[start]

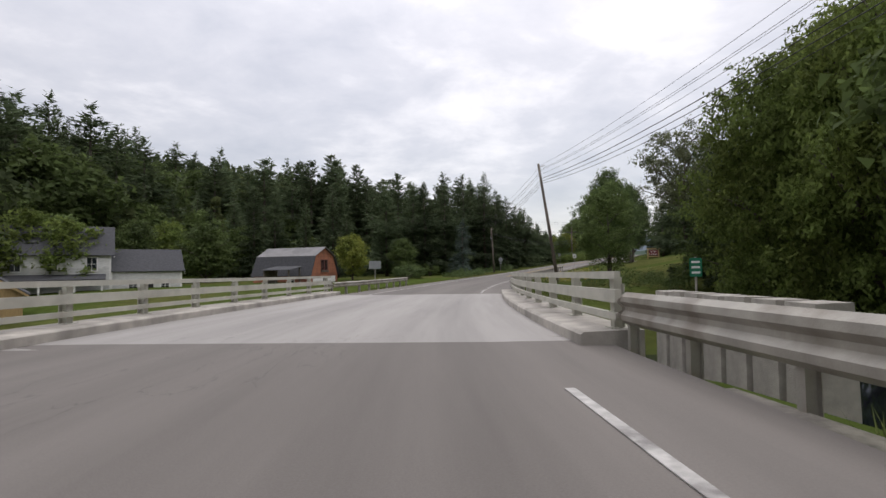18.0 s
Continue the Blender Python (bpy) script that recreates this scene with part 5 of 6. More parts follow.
mailbox(178.9, -7.6, "dark metal mailbox on a wooden post", SIGN_BLACK)
mailbox(273.1, 4.2, "grey metal mailbox on a white post", SIGN_BACK)
r = thing("newspaper_box", at(215, -9.0), "white box fixed to the utility pole's foot", "box")
part("box", Shape().box(-0.25, -0.14, 0.62, 0.15, 0.1, 1.12), WHITE_PAINT, r)
part("stake", Shape().box(-0.02, 0.0, -0.2, 0.03, 0.06, 0.62), OLD_WOOD, r)
r = thing("drive_post", at(256.1, 6.8), "turned white wooden post beside a gravel drive", "post")
part("post", Shape().box(-0.06, -0.06, -0.3, 0.06, 0.06, 1.35), WHITE_PAINT, r)
part("base", Shape().box(-0.09, -0.09, -0.1, 0.09, 0.09, 0.45), WHITE_PAINT, r)
part("cap", Shape().hull([(-0.08, -0.08, 1.35), (0.08, -0.08, 1.35), (0.08, 0.08, 1.35), (-0.08, 0.08, 1.35)], [(-0.01, -0.01, 1.5), (0.01, -0.01, 1.5), (0.01, 0.01, 1.5), (-0.01, 0.01, 1.5)]), WHITE_PAINT, r)
# low timber wall on the bank
r = thing("timber_crib", at(82.0, -7.9, turn=-9), "weathered stacked timber crib on the grass bank", "timber crib")
for z in (0.05, 0.40, 0.76):
    part("timber", Shape().box(-0.12, -2.2, z, 0.12, 1.8, z + 0.2), OLD_WOOD, r)
for y in (-1.2, 1.0):
    part("cross_timber", Shape().box(-1.5, y - 0.1, 0.24, 0.25, y + 0.1, 0.41), OLD_WOOD, r)
    part("cross_timber", Shape().box(-1.5, y - 0.1, 0.60, 0.25, y + 0.1, 0.77), OLD_WOOD, r)
    part("stake", Shape().box(0.12, y - 0.06, -0.4, 0.24, y + 0.06, 0.9), OLD_WOOD, r)

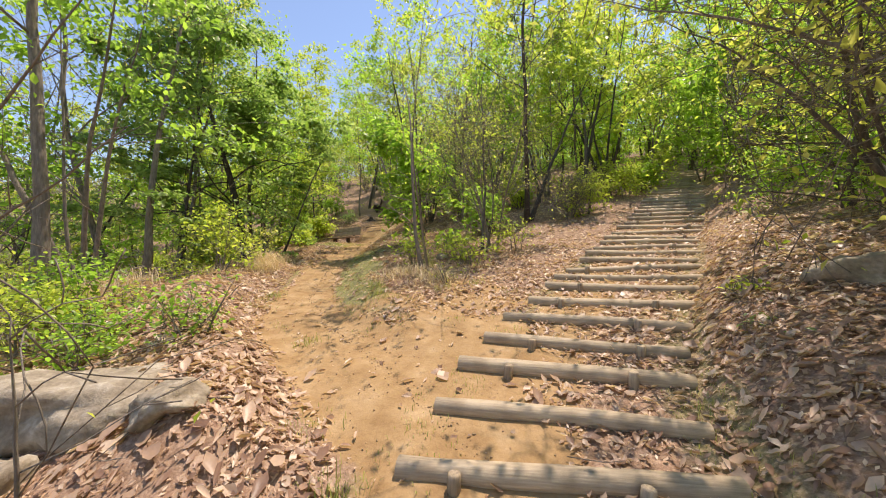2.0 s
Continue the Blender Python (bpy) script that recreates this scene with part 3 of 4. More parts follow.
# thicket to the side of the lower steps
tree("bare_thicket", 71, stand(4.05, 5.45), "dark many-stemmed shrub with crooked branches and few leaves", "shrub", tall=5.0, r=0.04, bark=M_BARK, leaf=M_LIME, stems=7, clear=0.15, limbs=9, limb_len=0.45, leaves=4600, size=0.085, clump=0.2, depth=3, up=0.2, wobble=0.14, lean=(-0.2, -0.15))
tree("bare_thicket", 72, stand(4.3, 3.7), "crooked dark tree with bare grey twigs over the leaf slope", "tree", tall=6.2, r=0.04, bark=M_BARK_PALE, leaf=M_BUD, stems=6, clear=0.15, limbs=10, limb_len=0.5, leaves=7500, size=0.085, clump=0.22, depth=4, up=0.25, wobble=0.14, lean=(-0.55, -0.1))
tree("bare_thicket", 73, stand(6.2, 6.8), "crooked dark tree with bare grey twigs over the leaf slope", "tree", tall=6.5, r=0.055, bark=M_BARK, leaf=M_LIME, stems=5, clear=0.12, limbs=10, limb_len=0.42, leaves=4200, size=0.09, clump=0.22, depth=3, up=0.3, wobble=0.1)
# added mostly out of view, to throw shade on the slope and lowest steps
tree("bare_thicket", 75, stand(4.0, 1.7), "crooked dark tree with bare grey twigs over the leaf slope", "tree", tall=5.6, r=0.05, bark=M_BARK, leaf=M_BUD, stems=5, clear=0.25, limbs=9, limb_len=0.48, leaves=9000, size=0.08, clump=0.22, depth=3, up=0.3, wobble=0.13, lean=(-0.25, 0.1))
tree("bare_sapling", 74, stand(-2.25, 2.8), "bare pale sapling with thin spreading branches beside rocks", "tree", tall=1.2, r=0.014, bark=M_BARK_PALE, leaf=M_LIME, stems=2, clear=0.25, limbs=6, limb_len=0.7, leaves=14, size=0.06, depth=2, up=0.35, lean=(-0.2, 0.05), wobble=0.06)
for seed, x, y, lean_x, words in ((141, 1.05, 13.5, 0.05, "dark forked tree with thin upper leaves between the paths"), (142, 3.7, 16.9, 0.02, "dark forked trunk beside the head of the steps"),
                                  (143, 5.0, 17.6, 0.1, "slim dark trunk beside the head of the steps")):
    tree("forked_tree", seed, stand(x, y), words, "tree", tall=9.5, r=0.085, bark=M_BARK_DARK, leaf=M_LIME, stems=2, clear=0.4, limbs=9, limb_len=0.3, leaves=1500, size=0.15, clump=0.18, depth=2, up=0.8, lean=(lean_x, 0.0), wobble=0.05, flat=0.6)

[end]

GIVEN PROBLEM –
Transcribe the material exactly, and leave out whatever pictures it holds.

OUTPUT –
18.0 s
Continue the Blender Python (bpy) script that recreates this scene with part 5 of 6. More parts follow.
mailbox(178.9, -7.6, "dark metal mailbox on a wooden post", SIGN_BLACK)
mailbox(273.1, 4.2, "grey metal mailbox on a white post", SIGN_BACK)
r = thing("newspaper_box", at(215, -9.0), "white box fixed to the utility pole's foot", "box")
part("box", Shape().box(-0.25, -0.14, 0.62, 0.15, 0.1, 1.12), WHITE_PAINT, r)
part("stake", Shape().box(-0.02, 0.0, -0.2, 0.03, 0.06, 0.62), OLD_WOOD, r)
r = thing("drive_post", at(256.1, 6.8), "turned white wooden post beside a gravel drive", "post")
part("post", Shape().box(-0.06, -0.06, -0.3, 0.06, 0.06, 1.35), WHITE_PAINT, r)
part("base", Shape().box(-0.09, -0.09, -0.1, 0.09, 0.09, 0.45), WHITE_PAINT, r)
part("cap", Shape().hull([(-0.08, -0.08, 1.35), (0.08, -0.08, 1.35), (0.08, 0.08, 1.35), (-0.08, 0.08, 1.35)], [(-0.01, -0.01, 1.5), (0.01, -0.01, 1.5), (0.01, 0.01, 1.5), (-0.01, 0.01, 1.5)]), WHITE_PAINT, r)
# low timber wall on the bank
r = thing("timber_crib", at(82.0, -7.9, turn=-9), "weathered stacked timber crib on the grass bank", "timber crib")
for z in (0.05, 0.40, 0.76):
    part("timber", Shape().box(-0.12, -2.2, z, 0.12, 1.8, z + 0.2), OLD_WOOD, r)
for y in (-1.2, 1.0):
    part("cross_timber", Shape().box(-1.5, y - 0.1, 0.24, 0.25, y + 0.1, 0.41), OLD_WOOD, r)
    part("cross_timber", Shape().box(-1.5, y - 0.1, 0.60, 0.25, y + 0.1, 0.77), OLD_WOOD, r)
    part("stake", Shape().box(0.12, y - 0.06, -0.4, 0.24, y + 0.06, 0.9), OLD_WOOD, r)

2.0 s
Continue the Blender Python (bpy) script that recreates this scene with part 3 of 4. More parts follow.
# thicket to the side of the lower steps
tree("bare_thicket", 71, stand(4.05, 5.45), "dark many-stemmed shrub with crooked branches and few leaves", "shrub", tall=5.0, r=0.04, bark=M_BARK, leaf=M_LIME, stems=7, clear=0.15, limbs=9, limb_len=0.45, leaves=4600, size=0.085, clump=0.2, depth=3, up=0.2, wobble=0.14, lean=(-0.2, -0.15))
tree("bare_thicket", 72, stand(4.3, 3.7), "crooked dark tree with bare grey twigs over the leaf slope", "tree", tall=6.2, r=0.04, bark=M_BARK_PALE, leaf=M_BUD, stems=6, clear=0.15, limbs=10, limb_len=0.5, leaves=7500, size=0.085, clump=0.22, depth=4, up=0.25, wobble=0.14, lean=(-0.55, -0.1))
tree("bare_thicket", 73, stand(6.2, 6.8), "crooked dark tree with bare grey twigs over the leaf slope", "tree", tall=6.5, r=0.055, bark=M_BARK, leaf=M_LIME, stems=5, clear=0.12, limbs=10, limb_len=0.42, leaves=4200, size=0.09, clump=0.22, depth=3, up=0.3, wobble=0.1)
# added mostly out of view, to throw shade on the slope and lowest steps
tree("bare_thicket", 75, stand(4.0, 1.7), "crooked dark tree with bare grey twigs over the leaf slope", "tree", tall=5.6, r=0.05, bark=M_BARK, leaf=M_BUD, stems=5, clear=0.25, limbs=9, limb_len=0.48, leaves=9000, size=0.08, clump=0.22, depth=3, up=0.3, wobble=0.13, lean=(-0.25, 0.1))
tree("bare_sapling", 74, stand(-2.25, 2.8), "bare pale sapling with thin spreading branches beside rocks", "tree", tall=1.2, r=0.014, bark=M_BARK_PALE, leaf=M_LIME, stems=2, clear=0.25, limbs=6, limb_len=0.7, leaves=14, size=0.06, depth=2, up=0.35, lean=(-0.2, 0.05), wobble=0.06)
for seed, x, y, lean_x, words in ((141, 1.05, 13.5, 0.05, "dark forked tree with thin upper leaves between the paths"), (142, 3.7, 16.9, 0.02, "dark forked trunk beside the head of the steps"),
                                  (143, 5.0, 17.6, 0.1, "slim dark trunk beside the head of the steps")):
    tree("forked_tree", seed, stand(x, y), words, "tree", tall=9.5, r=0.085, bark=M_BARK_DARK, leaf=M_LIME, stems=2, clear=0.4, limbs=9, limb_len=0.3, leaves=1500, size=0.15, clump=0.18, depth=2, up=0.8, lean=(lean_x, 0.0), wobble=0.05, flat=0.6)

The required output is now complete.